The Chemistry of Unpredictability
Different fog technologies create different improvisation potential. Glycol-based fog from heated machines produces particles that rise with thermal convection before gradually settling, creating behavior patterns affected primarily by heat sources and air currents. Glycerin fog falls more quickly, pooling in low areas unless actively circulated. Oil-based haze from machines like the DF-50 produces extremely fine particles that hang indefinitely, creating potential for gradual accumulation that obscures visibility progressively rather than dramatically.
Low-lying fog systems using liquid nitrogen or CO2 chilling create effects that should remain floor-level but respond dramatically to air movement. A perfectly still venue might display ethereal fog flowing across stages; the slightest air current from HVAC or even door movement transforms this effect into unpredictable clouds that may rise, disperse, or concentrate in areas far from intended coverage. The Glaciator and similar systems require environmental stability that venues often cannot guarantee.

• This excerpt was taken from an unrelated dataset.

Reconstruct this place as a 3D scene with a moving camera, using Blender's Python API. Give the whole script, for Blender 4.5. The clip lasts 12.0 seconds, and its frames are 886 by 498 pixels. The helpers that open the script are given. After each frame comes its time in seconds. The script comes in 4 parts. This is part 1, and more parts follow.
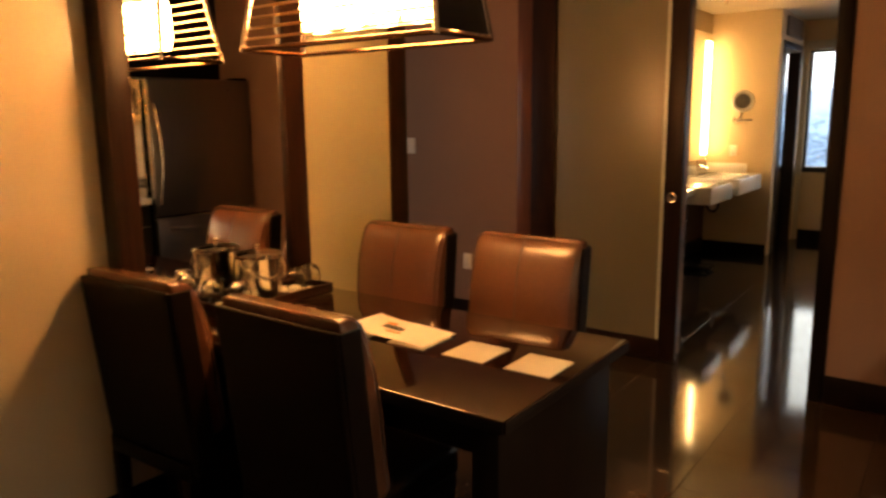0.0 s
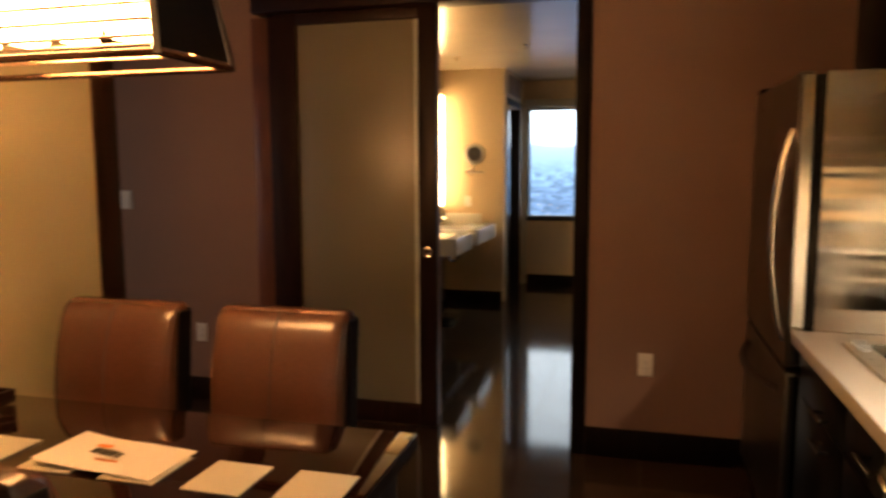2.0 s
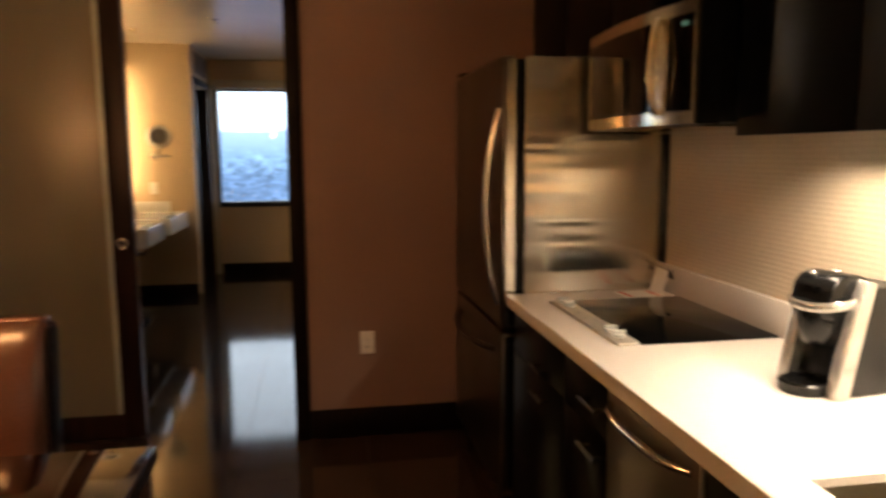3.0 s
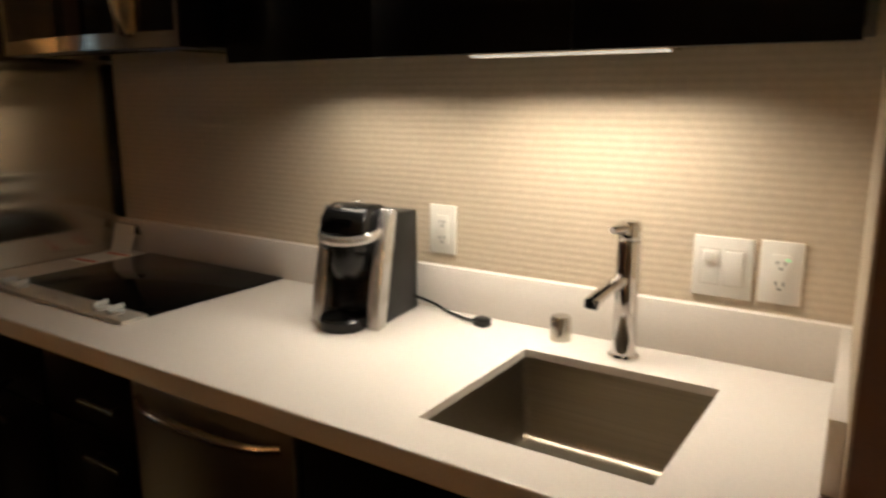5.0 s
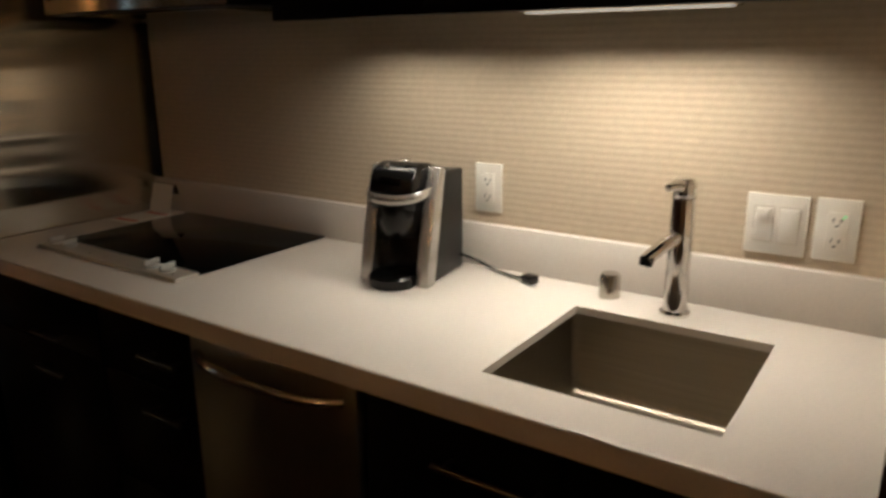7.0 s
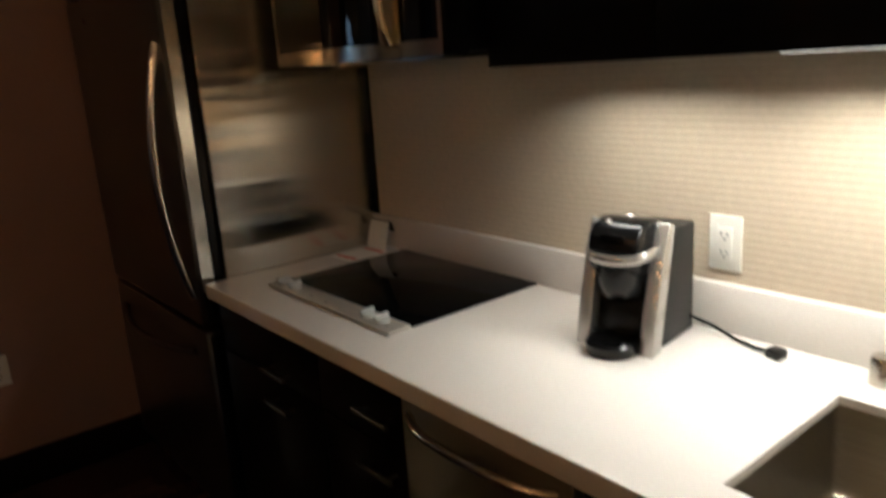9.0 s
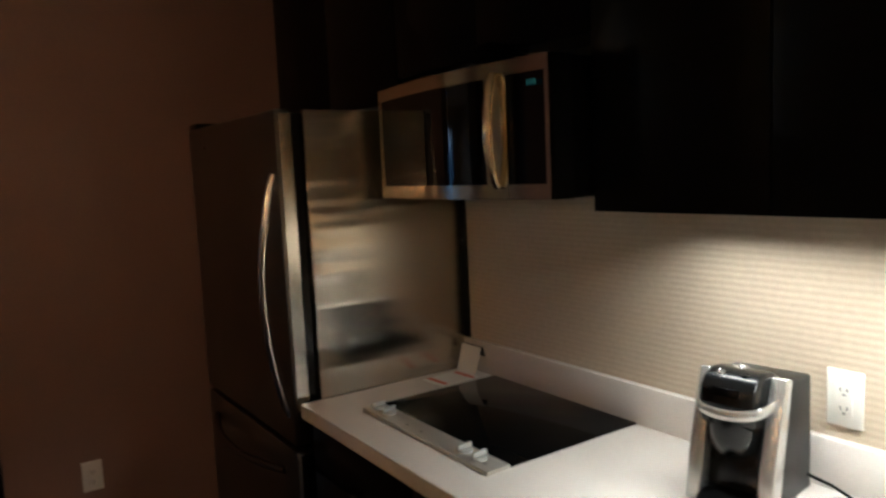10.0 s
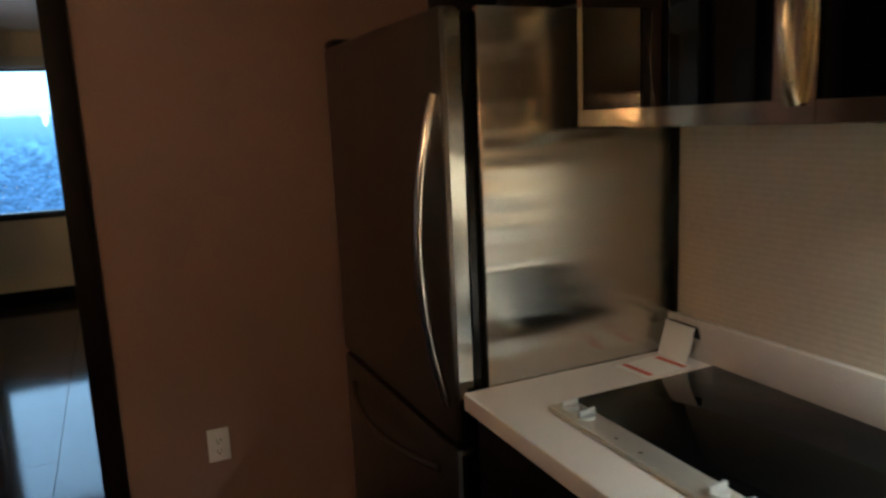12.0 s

Control Systems and Their Limitations
Modern fog systems incorporate DMX control that should provide reliable operation, yet the gap between command and output creates opportunities for improvisation. Output delays mean that DMX commands and visible effects don’t synchronize precisely. Thermal inertia in heated machines means that fog production continues briefly after commands stop and takes time to begin after activation. These characteristics create edge conditions where precisely timed cues produce unpredictable results.
Automated shows using timecode triggering face particular challenges with fog control. The lighting and video elements responding to the same timecode produce exactly specified outputs, but fog effects only approximate intended appearance. Theatrical productions have addressed this by incorporating fog behaviors into rehearsal processes, adjusting other elements to accommodate fog characteristics rather than expecting fog to match predetermined specifications. Concert productions with minimal rehearsal lack this adaptation opportunity, often discovering during performances that fog effects don’t match their theoretical designs.
The Operator’s Art
Experienced atmospheric effects operators develop intuitive understanding of how fog systems behave in various conditions. They monitor venue air movement, anticipate HVAC effects, and adjust output levels in real-time to achieve intended visual effects despite system unpredictability. This skill develops only through extensive experience with failures that teach what theory cannot communicate—the difference between what fog systems should do and what they actually do in practice.
The best operators treat fog systems as collaborative partners rather than obedient tools. They work with the systems’ tendencies rather than against them, accepting that some improvisation is inevitable and planning for adaptable responses rather than rigid expectations. This philosophical approach creates better outcomes than attempting to control systems that respond to physical forces beyond operator influence. The fog will do what the fog will do; successful operators prepare for that reality rather than demanding obedience that atmospheric physics cannot provide.